▸ **Material**
--- --- ---

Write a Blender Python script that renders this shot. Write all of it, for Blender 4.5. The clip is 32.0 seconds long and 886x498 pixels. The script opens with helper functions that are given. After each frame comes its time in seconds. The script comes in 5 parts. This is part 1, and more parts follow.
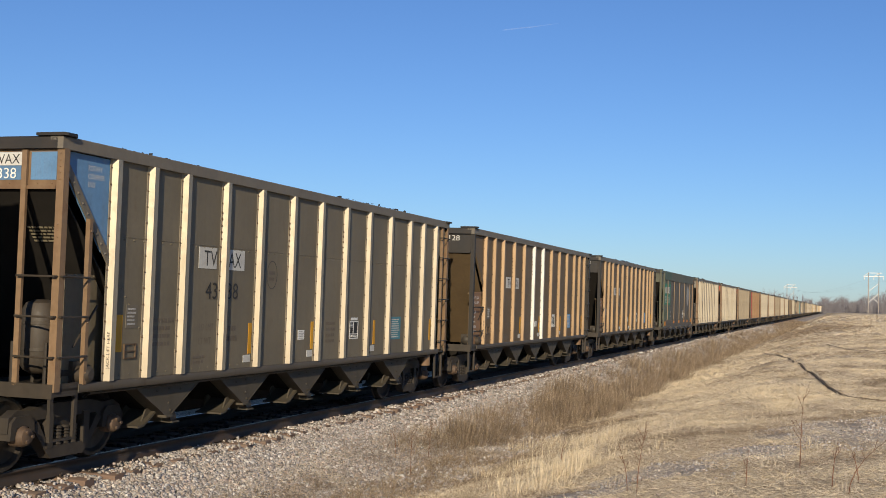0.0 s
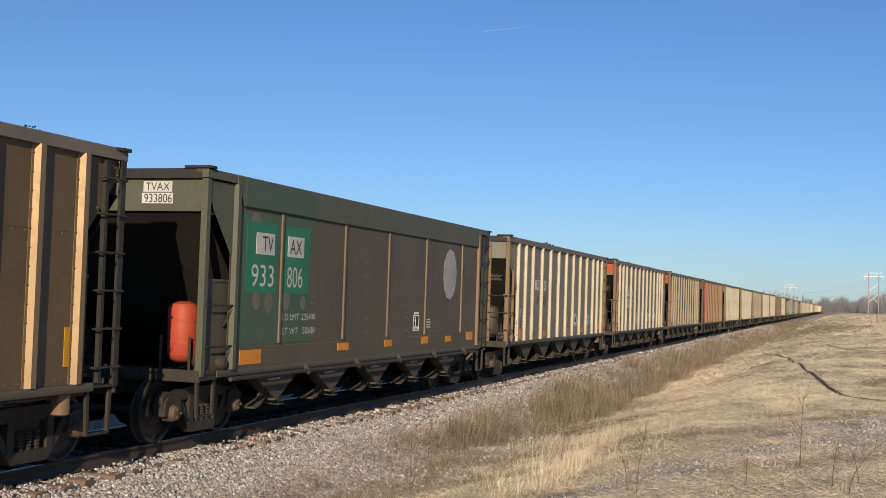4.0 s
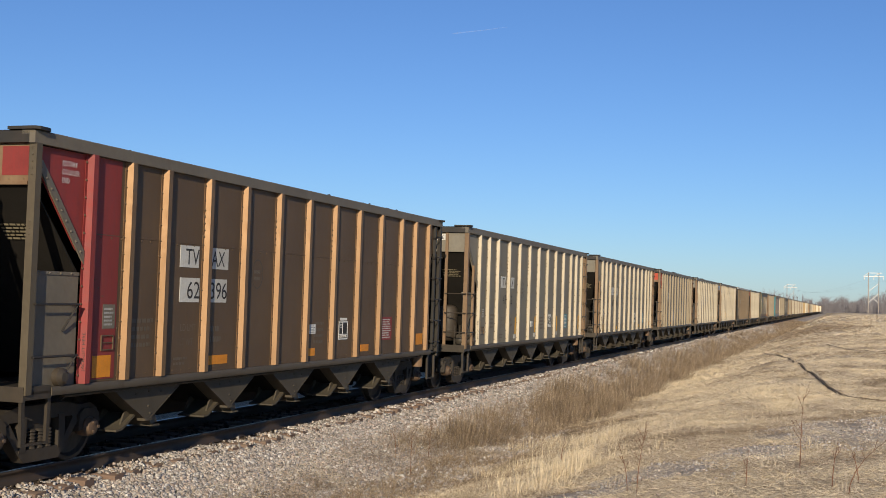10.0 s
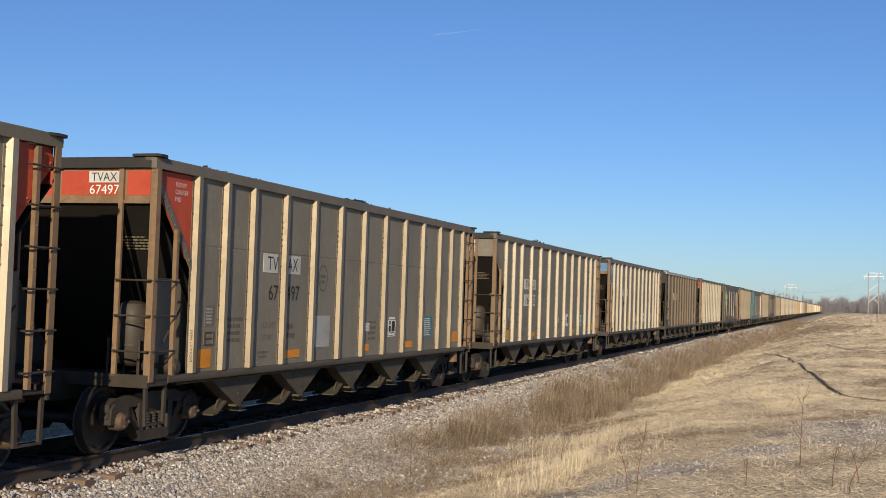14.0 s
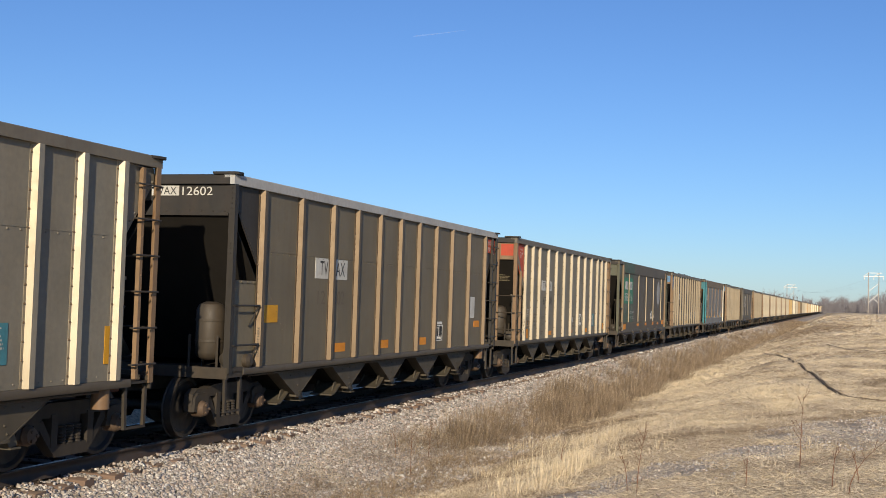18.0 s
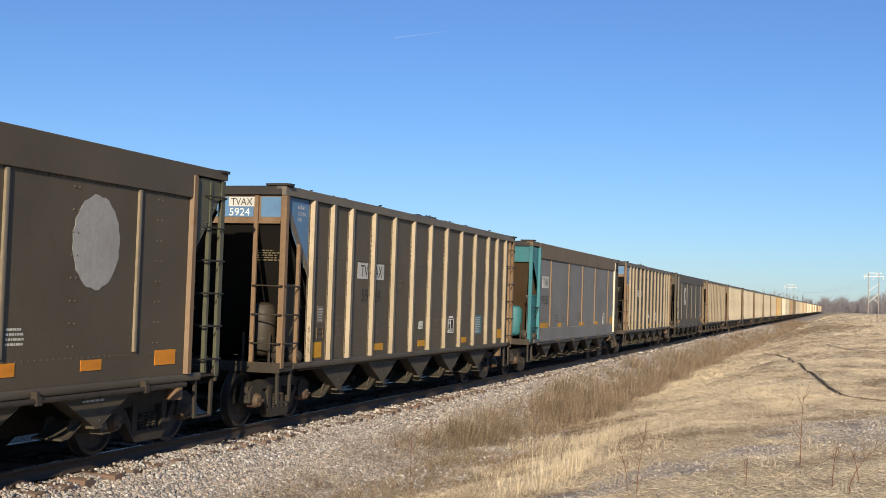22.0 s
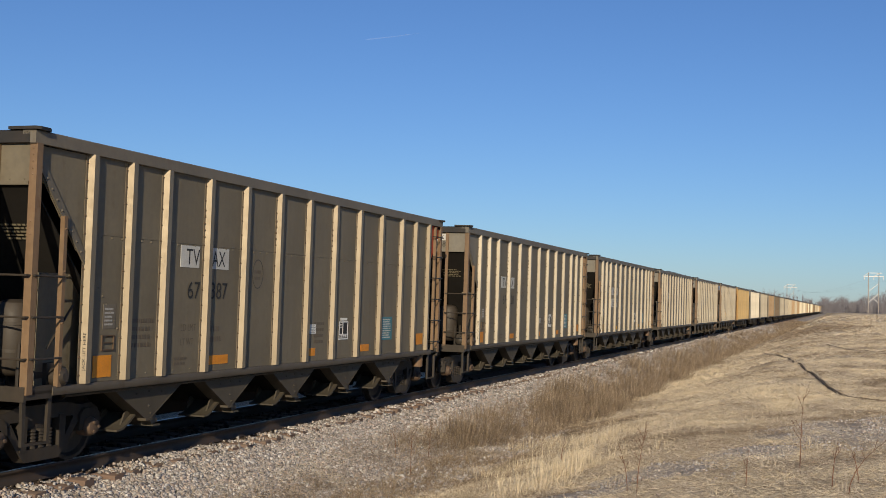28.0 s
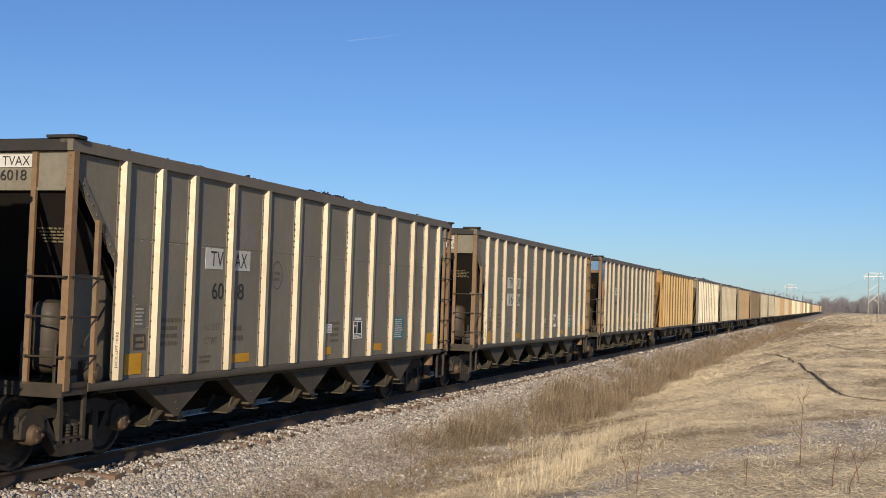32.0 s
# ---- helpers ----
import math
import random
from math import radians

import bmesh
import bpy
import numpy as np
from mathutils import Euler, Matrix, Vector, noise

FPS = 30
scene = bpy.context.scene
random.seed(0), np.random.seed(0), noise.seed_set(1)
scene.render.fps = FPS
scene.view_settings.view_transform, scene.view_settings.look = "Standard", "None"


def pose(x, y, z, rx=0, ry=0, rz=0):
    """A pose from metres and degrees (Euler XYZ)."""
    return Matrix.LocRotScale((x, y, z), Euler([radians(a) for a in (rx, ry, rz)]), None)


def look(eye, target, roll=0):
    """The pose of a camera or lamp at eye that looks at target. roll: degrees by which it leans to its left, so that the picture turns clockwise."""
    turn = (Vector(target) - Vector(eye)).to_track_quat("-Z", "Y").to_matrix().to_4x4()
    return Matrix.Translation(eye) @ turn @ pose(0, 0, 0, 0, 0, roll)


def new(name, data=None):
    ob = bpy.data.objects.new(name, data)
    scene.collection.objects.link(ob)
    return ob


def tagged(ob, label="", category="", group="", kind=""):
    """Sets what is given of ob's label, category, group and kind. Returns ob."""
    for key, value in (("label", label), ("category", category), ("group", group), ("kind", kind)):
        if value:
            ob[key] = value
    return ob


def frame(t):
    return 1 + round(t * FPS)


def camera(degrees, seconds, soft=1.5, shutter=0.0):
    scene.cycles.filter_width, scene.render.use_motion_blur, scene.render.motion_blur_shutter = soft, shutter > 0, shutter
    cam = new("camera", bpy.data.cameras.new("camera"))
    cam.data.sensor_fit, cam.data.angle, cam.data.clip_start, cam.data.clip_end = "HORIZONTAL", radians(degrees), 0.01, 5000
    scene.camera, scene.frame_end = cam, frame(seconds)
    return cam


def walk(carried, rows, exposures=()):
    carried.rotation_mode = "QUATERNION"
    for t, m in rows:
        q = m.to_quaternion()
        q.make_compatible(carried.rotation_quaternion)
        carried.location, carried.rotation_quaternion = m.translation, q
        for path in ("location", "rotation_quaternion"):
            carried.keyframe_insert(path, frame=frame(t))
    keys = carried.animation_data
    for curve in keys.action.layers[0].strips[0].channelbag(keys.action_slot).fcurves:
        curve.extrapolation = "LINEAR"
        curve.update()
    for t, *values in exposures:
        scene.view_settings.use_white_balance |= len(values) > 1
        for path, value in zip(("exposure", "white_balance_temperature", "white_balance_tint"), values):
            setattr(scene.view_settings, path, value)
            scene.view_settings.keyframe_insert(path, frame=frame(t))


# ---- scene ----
cam = camera(41.6, 32.0, soft=0.9)
EYE = Vector((10.125, 0.0, 2.249))
YAW, PITCH = radians(18.78), radians(2.35)
AIM = EYE + Vector((-math.sin(YAW) * math.cos(PITCH), math.cos(YAW) * math.cos(PITCH), math.sin(PITCH)))
VIEW = look(EYE, AIM, 1.86)
walk(cam, [(0.0, VIEW), (32.0, VIEW)], exposures=[(0.0, -0.03), (14.5, -0.03), (17.0, 0.02), (18.6, 0.1), (20.0, 0.1), (21.0, 0.14), (24.0, 0.14), (25.5, 0.08), (27.0, 0.06), (27.5, 0.0), (28.0, -0.24), (29.0, -0.52), (30.0, -0.06), (31.0, 0.0), (32.0, -0.06)])

# ---- light ----
SUN = Vector((0.27, -0.885, 0.315)).normalized()
world = bpy.data.worlds.new("sky")
scene.world = world
world.use_nodes = True
wn = world.node_tree.nodes
sky = wn.new("ShaderNodeTexSky")
sky.sky_type = "NISHITA"
sky.sun_disc = False
sky.sun_elevation = math.asin(SUN.z)
sky.sun_rotation = math.atan2(SUN.x, SUN.y)
sky.altitude = 200
sky.air_density, sky.dust_density, sky.ozone_density = 1.0, 0.2, 4.0
wn["Background"].inputs["Strength"].default_value = 0.085
tint = wn.new("ShaderNodeMix")
tint.data_type, tint.blend_type = "RGBA", "MULTIPLY"
tint.inputs[0].default_value = 1.0
tint.inputs[7].default_value = (0.80, 0.98, 1.30, 1)
world.node_tree.links.new(sky.outputs[0], tint.inputs[6])
world.node_tree.links.new(tint.outputs[2], wn["Background"].inputs["Color"])
sun_data = bpy.data.lights.new("sun", "SUN")
sun_data.energy, sun_data.angle, sun_data.color = 5.2, radians(0.5), (1.0, 0.85, 0.63)
sun_ob = new("sun", sun_data)
sun_ob.matrix_world = look(SUN * 50, (0, 0, 0))


# ---- materials ----
MATS = {}


def nodes_of(name):
    m = bpy.data.materials.new(name)
    m.use_nodes = True
    MATS[name] = m
    nt = m.node_tree
    return m, nt, nt.nodes["Principled BSDF"]


def mixed(nt, fac, a, b, mode="MIX"):
    n = nt.nodes.new("ShaderNodeMix")
    n.data_type, n.blend_type = "RGBA", mode
    for sock, v in ((0, fac), (6, a), (7, b)):
        if hasattr(v, "links"):
            nt.links.new(v, n.inputs[sock])
        elif sock == 0:
            n.inputs[0].default_value = v
        else:
            n.inputs[sock].default_value = (*v[:3], 1)
    return n.outputs[2]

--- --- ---

▸ **Exercise**
Give back the whole listing as it stands, minus its pictures.

▸ **Task response**
Write a Blender Python script that renders this shot. Write all of it, for Blender 4.5. The clip is 32.0 seconds long and 886x498 pixels. The script opens with helper functions that are given. After each frame comes its time in seconds. The script comes in 5 parts. This is part 1, and more parts follow.
0.0 s
4.0 s
10.0 s
14.0 s
18.0 s
22.0 s
28.0 s
32.0 s
# ---- helpers ----
import math
import random
from math import radians

import bmesh
import bpy
import numpy as np
from mathutils import Euler, Matrix, Vector, noise

FPS = 30
scene = bpy.context.scene
random.seed(0), np.random.seed(0), noise.seed_set(1)
scene.render.fps = FPS
scene.view_settings.view_transform, scene.view_settings.look = "Standard", "None"


def pose(x, y, z, rx=0, ry=0, rz=0):
    """A pose from metres and degrees (Euler XYZ)."""
    return Matrix.LocRotScale((x, y, z), Euler([radians(a) for a in (rx, ry, rz)]), None)


def look(eye, target, roll=0):
    """The pose of a camera or lamp at eye that looks at target. roll: degrees by which it leans to its left, so that the picture turns clockwise."""
    turn = (Vector(target) - Vector(eye)).to_track_quat("-Z", "Y").to_matrix().to_4x4()
    return Matrix.Translation(eye) @ turn @ pose(0, 0, 0, 0, 0, roll)


def new(name, data=None):
    ob = bpy.data.objects.new(name, data)
    scene.collection.objects.link(ob)
    return ob


def tagged(ob, label="", category="", group="", kind=""):
    """Sets what is given of ob's label, category, group and kind. Returns ob."""
    for key, value in (("label", label), ("category", category), ("group", group), ("kind", kind)):
        if value:
            ob[key] = value
    return ob


def frame(t):
    return 1 + round(t * FPS)


def camera(degrees, seconds, soft=1.5, shutter=0.0):
    scene.cycles.filter_width, scene.render.use_motion_blur, scene.render.motion_blur_shutter = soft, shutter > 0, shutter
    cam = new("camera", bpy.data.cameras.new("camera"))
    cam.data.sensor_fit, cam.data.angle, cam.data.clip_start, cam.data.clip_end = "HORIZONTAL", radians(degrees), 0.01, 5000
    scene.camera, scene.frame_end = cam, frame(seconds)
    return cam


def walk(carried, rows, exposures=()):
    carried.rotation_mode = "QUATERNION"
    for t, m in rows:
        q = m.to_quaternion()
        q.make_compatible(carried.rotation_quaternion)
        carried.location, carried.rotation_quaternion = m.translation, q
        for path in ("location", "rotation_quaternion"):
            carried.keyframe_insert(path, frame=frame(t))
    keys = carried.animation_data
    for curve in keys.action.layers[0].strips[0].channelbag(keys.action_slot).fcurves:
        curve.extrapolation = "LINEAR"
        curve.update()
    for t, *values in exposures:
        scene.view_settings.use_white_balance |= len(values) > 1
        for path, value in zip(("exposure", "white_balance_temperature", "white_balance_tint"), values):
            setattr(scene.view_settings, path, value)
            scene.view_settings.keyframe_insert(path, frame=frame(t))


# ---- scene ----
cam = camera(41.6, 32.0, soft=0.9)
EYE = Vector((10.125, 0.0, 2.249))
YAW, PITCH = radians(18.78), radians(2.35)
AIM = EYE + Vector((-math.sin(YAW) * math.cos(PITCH), math.cos(YAW) * math.cos(PITCH), math.sin(PITCH)))
VIEW = look(EYE, AIM, 1.86)
walk(cam, [(0.0, VIEW), (32.0, VIEW)], exposures=[(0.0, -0.03), (14.5, -0.03), (17.0, 0.02), (18.6, 0.1), (20.0, 0.1), (21.0, 0.14), (24.0, 0.14), (25.5, 0.08), (27.0, 0.06), (27.5, 0.0), (28.0, -0.24), (29.0, -0.52), (30.0, -0.06), (31.0, 0.0), (32.0, -0.06)])

# ---- light ----
SUN = Vector((0.27, -0.885, 0.315)).normalized()
world = bpy.data.worlds.new("sky")
scene.world = world
world.use_nodes = True
wn = world.node_tree.nodes
sky = wn.new("ShaderNodeTexSky")
sky.sky_type = "NISHITA"
sky.sun_disc = False
sky.sun_elevation = math.asin(SUN.z)
sky.sun_rotation = math.atan2(SUN.x, SUN.y)
sky.altitude = 200
sky.air_density, sky.dust_density, sky.ozone_density = 1.0, 0.2, 4.0
wn["Background"].inputs["Strength"].default_value = 0.085
tint = wn.new("ShaderNodeMix")
tint.data_type, tint.blend_type = "RGBA", "MULTIPLY"
tint.inputs[0].default_value = 1.0
tint.inputs[7].default_value = (0.80, 0.98, 1.30, 1)
world.node_tree.links.new(sky.outputs[0], tint.inputs[6])
world.node_tree.links.new(tint.outputs[2], wn["Background"].inputs["Color"])
sun_data = bpy.data.lights.new("sun", "SUN")
sun_data.energy, sun_data.angle, sun_data.color = 5.2, radians(0.5), (1.0, 0.85, 0.63)
sun_ob = new("sun", sun_data)
sun_ob.matrix_world = look(SUN * 50, (0, 0, 0))


# ---- materials ----
MATS = {}


def nodes_of(name):
    m = bpy.data.materials.new(name)
    m.use_nodes = True
    MATS[name] = m
    nt = m.node_tree
    return m, nt, nt.nodes["Principled BSDF"]


def mixed(nt, fac, a, b, mode="MIX"):
    n = nt.nodes.new("ShaderNodeMix")
    n.data_type, n.blend_type = "RGBA", mode
    for sock, v in ((0, fac), (6, a), (7, b)):
        if hasattr(v, "links"):
            nt.links.new(v, n.inputs[sock])
        elif sock == 0:
            n.inputs[0].default_value = v
        else:
            n.inputs[sock].default_value = (*v[:3], 1)
    return n.outputs[2]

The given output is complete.